Supplied material start

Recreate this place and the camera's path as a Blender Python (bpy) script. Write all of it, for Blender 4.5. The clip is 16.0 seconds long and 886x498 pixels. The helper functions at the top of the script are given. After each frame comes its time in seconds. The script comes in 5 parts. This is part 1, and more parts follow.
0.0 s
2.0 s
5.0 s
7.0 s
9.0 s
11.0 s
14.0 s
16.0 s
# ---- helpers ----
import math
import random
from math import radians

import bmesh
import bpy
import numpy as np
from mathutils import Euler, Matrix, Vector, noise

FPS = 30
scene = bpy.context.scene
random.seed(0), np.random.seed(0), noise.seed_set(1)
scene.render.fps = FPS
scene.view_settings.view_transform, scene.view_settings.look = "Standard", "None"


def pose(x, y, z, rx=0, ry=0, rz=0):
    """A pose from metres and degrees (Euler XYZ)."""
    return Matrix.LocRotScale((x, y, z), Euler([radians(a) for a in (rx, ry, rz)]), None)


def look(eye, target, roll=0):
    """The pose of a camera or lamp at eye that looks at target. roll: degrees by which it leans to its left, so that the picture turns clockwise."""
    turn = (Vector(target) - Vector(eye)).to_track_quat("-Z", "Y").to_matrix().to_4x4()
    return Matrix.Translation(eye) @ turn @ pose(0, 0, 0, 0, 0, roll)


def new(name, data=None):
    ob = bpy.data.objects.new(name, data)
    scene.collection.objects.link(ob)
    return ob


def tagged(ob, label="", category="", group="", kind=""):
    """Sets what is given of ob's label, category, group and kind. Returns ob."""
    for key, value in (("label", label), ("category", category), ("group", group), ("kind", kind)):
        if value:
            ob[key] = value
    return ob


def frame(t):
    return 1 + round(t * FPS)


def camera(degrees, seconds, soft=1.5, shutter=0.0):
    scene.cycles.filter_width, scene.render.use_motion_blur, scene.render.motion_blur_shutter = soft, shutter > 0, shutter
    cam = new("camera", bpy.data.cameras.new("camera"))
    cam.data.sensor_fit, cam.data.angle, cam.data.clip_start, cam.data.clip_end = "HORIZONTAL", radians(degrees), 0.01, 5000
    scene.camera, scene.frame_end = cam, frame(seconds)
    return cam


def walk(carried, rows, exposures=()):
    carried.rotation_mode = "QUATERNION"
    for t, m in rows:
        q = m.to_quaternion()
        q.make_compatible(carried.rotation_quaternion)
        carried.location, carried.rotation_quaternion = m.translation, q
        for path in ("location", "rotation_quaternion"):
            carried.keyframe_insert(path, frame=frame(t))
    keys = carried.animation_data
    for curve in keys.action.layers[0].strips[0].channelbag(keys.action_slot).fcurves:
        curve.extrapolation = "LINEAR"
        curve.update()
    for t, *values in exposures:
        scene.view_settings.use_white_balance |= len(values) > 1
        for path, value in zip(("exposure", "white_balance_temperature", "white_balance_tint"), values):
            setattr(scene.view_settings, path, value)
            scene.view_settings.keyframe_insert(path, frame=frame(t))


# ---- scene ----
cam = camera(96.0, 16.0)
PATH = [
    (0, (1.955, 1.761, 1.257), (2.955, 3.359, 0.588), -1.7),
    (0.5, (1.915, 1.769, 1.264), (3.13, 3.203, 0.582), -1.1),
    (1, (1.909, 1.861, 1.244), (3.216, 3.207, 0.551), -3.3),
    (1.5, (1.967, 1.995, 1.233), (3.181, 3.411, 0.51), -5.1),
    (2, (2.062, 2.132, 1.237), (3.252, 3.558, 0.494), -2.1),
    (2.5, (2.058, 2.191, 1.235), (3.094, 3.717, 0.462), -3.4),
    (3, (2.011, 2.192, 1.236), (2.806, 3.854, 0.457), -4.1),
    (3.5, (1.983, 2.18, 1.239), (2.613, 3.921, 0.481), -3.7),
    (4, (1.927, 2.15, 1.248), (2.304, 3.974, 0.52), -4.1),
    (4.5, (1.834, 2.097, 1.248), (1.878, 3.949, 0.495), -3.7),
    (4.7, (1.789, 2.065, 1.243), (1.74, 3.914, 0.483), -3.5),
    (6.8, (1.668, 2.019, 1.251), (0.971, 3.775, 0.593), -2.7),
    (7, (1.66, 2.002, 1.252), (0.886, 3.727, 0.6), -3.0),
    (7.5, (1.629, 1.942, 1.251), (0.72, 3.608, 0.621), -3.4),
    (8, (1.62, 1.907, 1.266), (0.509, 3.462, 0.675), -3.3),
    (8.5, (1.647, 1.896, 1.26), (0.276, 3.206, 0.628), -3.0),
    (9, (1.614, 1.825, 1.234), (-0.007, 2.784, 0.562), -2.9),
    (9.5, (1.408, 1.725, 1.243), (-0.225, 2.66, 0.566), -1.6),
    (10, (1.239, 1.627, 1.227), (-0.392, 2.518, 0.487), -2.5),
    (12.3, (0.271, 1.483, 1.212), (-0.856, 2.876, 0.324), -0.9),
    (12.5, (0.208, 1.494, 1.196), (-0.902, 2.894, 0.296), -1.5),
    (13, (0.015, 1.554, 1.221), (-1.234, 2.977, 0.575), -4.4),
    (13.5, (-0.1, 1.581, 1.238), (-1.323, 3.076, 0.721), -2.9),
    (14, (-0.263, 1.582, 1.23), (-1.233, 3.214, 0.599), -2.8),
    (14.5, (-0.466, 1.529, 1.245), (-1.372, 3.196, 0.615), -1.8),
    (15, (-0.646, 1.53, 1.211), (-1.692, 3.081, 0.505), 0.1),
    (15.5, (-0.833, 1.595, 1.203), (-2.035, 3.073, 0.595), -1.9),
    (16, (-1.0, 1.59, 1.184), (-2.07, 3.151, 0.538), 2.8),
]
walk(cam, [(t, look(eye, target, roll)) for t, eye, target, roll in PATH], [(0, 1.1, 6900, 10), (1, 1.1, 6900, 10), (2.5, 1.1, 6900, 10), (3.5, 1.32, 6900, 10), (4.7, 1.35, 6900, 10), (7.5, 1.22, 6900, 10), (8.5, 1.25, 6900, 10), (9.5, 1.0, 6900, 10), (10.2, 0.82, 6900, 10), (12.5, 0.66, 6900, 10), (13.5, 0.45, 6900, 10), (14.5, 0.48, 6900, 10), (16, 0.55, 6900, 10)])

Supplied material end

_Brief_
Each line in the material above must be retyped without alteration.

_The response_
Recreate this place and the camera's path as a Blender Python (bpy) script. Write all of it, for Blender 4.5. The clip is 16.0 seconds long and 886x498 pixels. The helper functions at the top of the script are given. After each frame comes its time in seconds. The script comes in 5 parts. This is part 1, and more parts follow.
0.0 s
2.0 s
5.0 s
7.0 s
9.0 s
11.0 s
14.0 s
16.0 s
# ---- helpers ----
import math
import random
from math import radians

import bmesh
import bpy
import numpy as np
from mathutils import Euler, Matrix, Vector, noise

FPS = 30
scene = bpy.context.scene
random.seed(0), np.random.seed(0), noise.seed_set(1)
scene.render.fps = FPS
scene.view_settings.view_transform, scene.view_settings.look = "Standard", "None"


def pose(x, y, z, rx=0, ry=0, rz=0):
    """A pose from metres and degrees (Euler XYZ)."""
    return Matrix.LocRotScale((x, y, z), Euler([radians(a) for a in (rx, ry, rz)]), None)


def look(eye, target, roll=0):
    """The pose of a camera or lamp at eye that looks at target. roll: degrees by which it leans to its left, so that the picture turns clockwise."""
    turn = (Vector(target) - Vector(eye)).to_track_quat("-Z", "Y").to_matrix().to_4x4()
    return Matrix.Translation(eye) @ turn @ pose(0, 0, 0, 0, 0, roll)


def new(name, data=None):
    ob = bpy.data.objects.new(name, data)
    scene.collection.objects.link(ob)
    return ob


def tagged(ob, label="", category="", group="", kind=""):
    """Sets what is given of ob's label, category, group and kind. Returns ob."""
    for key, value in (("label", label), ("category", category), ("group", group), ("kind", kind)):
        if value:
            ob[key] = value
    return ob


def frame(t):
    return 1 + round(t * FPS)


def camera(degrees, seconds, soft=1.5, shutter=0.0):
    scene.cycles.filter_width, scene.render.use_motion_blur, scene.render.motion_blur_shutter = soft, shutter > 0, shutter
    cam = new("camera", bpy.data.cameras.new("camera"))
    cam.data.sensor_fit, cam.data.angle, cam.data.clip_start, cam.data.clip_end = "HORIZONTAL", radians(degrees), 0.01, 5000
    scene.camera, scene.frame_end = cam, frame(seconds)
    return cam


def walk(carried, rows, exposures=()):
    carried.rotation_mode = "QUATERNION"
    for t, m in rows:
        q = m.to_quaternion()
        q.make_compatible(carried.rotation_quaternion)
        carried.location, carried.rotation_quaternion = m.translation, q
        for path in ("location", "rotation_quaternion"):
            carried.keyframe_insert(path, frame=frame(t))
    keys = carried.animation_data
    for curve in keys.action.layers[0].strips[0].channelbag(keys.action_slot).fcurves:
        curve.extrapolation = "LINEAR"
        curve.update()
    for t, *values in exposures:
        scene.view_settings.use_white_balance |= len(values) > 1
        for path, value in zip(("exposure", "white_balance_temperature", "white_balance_tint"), values):
            setattr(scene.view_settings, path, value)
            scene.view_settings.keyframe_insert(path, frame=frame(t))


# ---- scene ----
cam = camera(96.0, 16.0)
PATH = [
    (0, (1.955, 1.761, 1.257), (2.955, 3.359, 0.588), -1.7),
    (0.5, (1.915, 1.769, 1.264), (3.13, 3.203, 0.582), -1.1),
    (1, (1.909, 1.861, 1.244), (3.216, 3.207, 0.551), -3.3),
    (1.5, (1.967, 1.995, 1.233), (3.181, 3.411, 0.51), -5.1),
    (2, (2.062, 2.132, 1.237), (3.252, 3.558, 0.494), -2.1),
    (2.5, (2.058, 2.191, 1.235), (3.094, 3.717, 0.462), -3.4),
    (3, (2.011, 2.192, 1.236), (2.806, 3.854, 0.457), -4.1),
    (3.5, (1.983, 2.18, 1.239), (2.613, 3.921, 0.481), -3.7),
    (4, (1.927, 2.15, 1.248), (2.304, 3.974, 0.52), -4.1),
    (4.5, (1.834, 2.097, 1.248), (1.878, 3.949, 0.495), -3.7),
    (4.7, (1.789, 2.065, 1.243), (1.74, 3.914, 0.483), -3.5),
    (6.8, (1.668, 2.019, 1.251), (0.971, 3.775, 0.593), -2.7),
    (7, (1.66, 2.002, 1.252), (0.886, 3.727, 0.6), -3.0),
    (7.5, (1.629, 1.942, 1.251), (0.72, 3.608, 0.621), -3.4),
    (8, (1.62, 1.907, 1.266), (0.509, 3.462, 0.675), -3.3),
    (8.5, (1.647, 1.896, 1.26), (0.276, 3.206, 0.628), -3.0),
    (9, (1.614, 1.825, 1.234), (-0.007, 2.784, 0.562), -2.9),
    (9.5, (1.408, 1.725, 1.243), (-0.225, 2.66, 0.566), -1.6),
    (10, (1.239, 1.627, 1.227), (-0.392, 2.518, 0.487), -2.5),
    (12.3, (0.271, 1.483, 1.212), (-0.856, 2.876, 0.324), -0.9),
    (12.5, (0.208, 1.494, 1.196), (-0.902, 2.894, 0.296), -1.5),
    (13, (0.015, 1.554, 1.221), (-1.234, 2.977, 0.575), -4.4),
    (13.5, (-0.1, 1.581, 1.238), (-1.323, 3.076, 0.721), -2.9),
    (14, (-0.263, 1.582, 1.23), (-1.233, 3.214, 0.599), -2.8),
    (14.5, (-0.466, 1.529, 1.245), (-1.372, 3.196, 0.615), -1.8),
    (15, (-0.646, 1.53, 1.211), (-1.692, 3.081, 0.505), 0.1),
    (15.5, (-0.833, 1.595, 1.203), (-2.035, 3.073, 0.595), -1.9),
    (16, (-1.0, 1.59, 1.184), (-2.07, 3.151, 0.538), 2.8),
]
walk(cam, [(t, look(eye, target, roll)) for t, eye, target, roll in PATH], [(0, 1.1, 6900, 10), (1, 1.1, 6900, 10), (2.5, 1.1, 6900, 10), (3.5, 1.32, 6900, 10), (4.7, 1.35, 6900, 10), (7.5, 1.22, 6900, 10), (8.5, 1.25, 6900, 10), (9.5, 1.0, 6900, 10), (10.2, 0.82, 6900, 10), (12.5, 0.66, 6900, 10), (13.5, 0.45, 6900, 10), (14.5, 0.48, 6900, 10), (16, 0.55, 6900, 10)])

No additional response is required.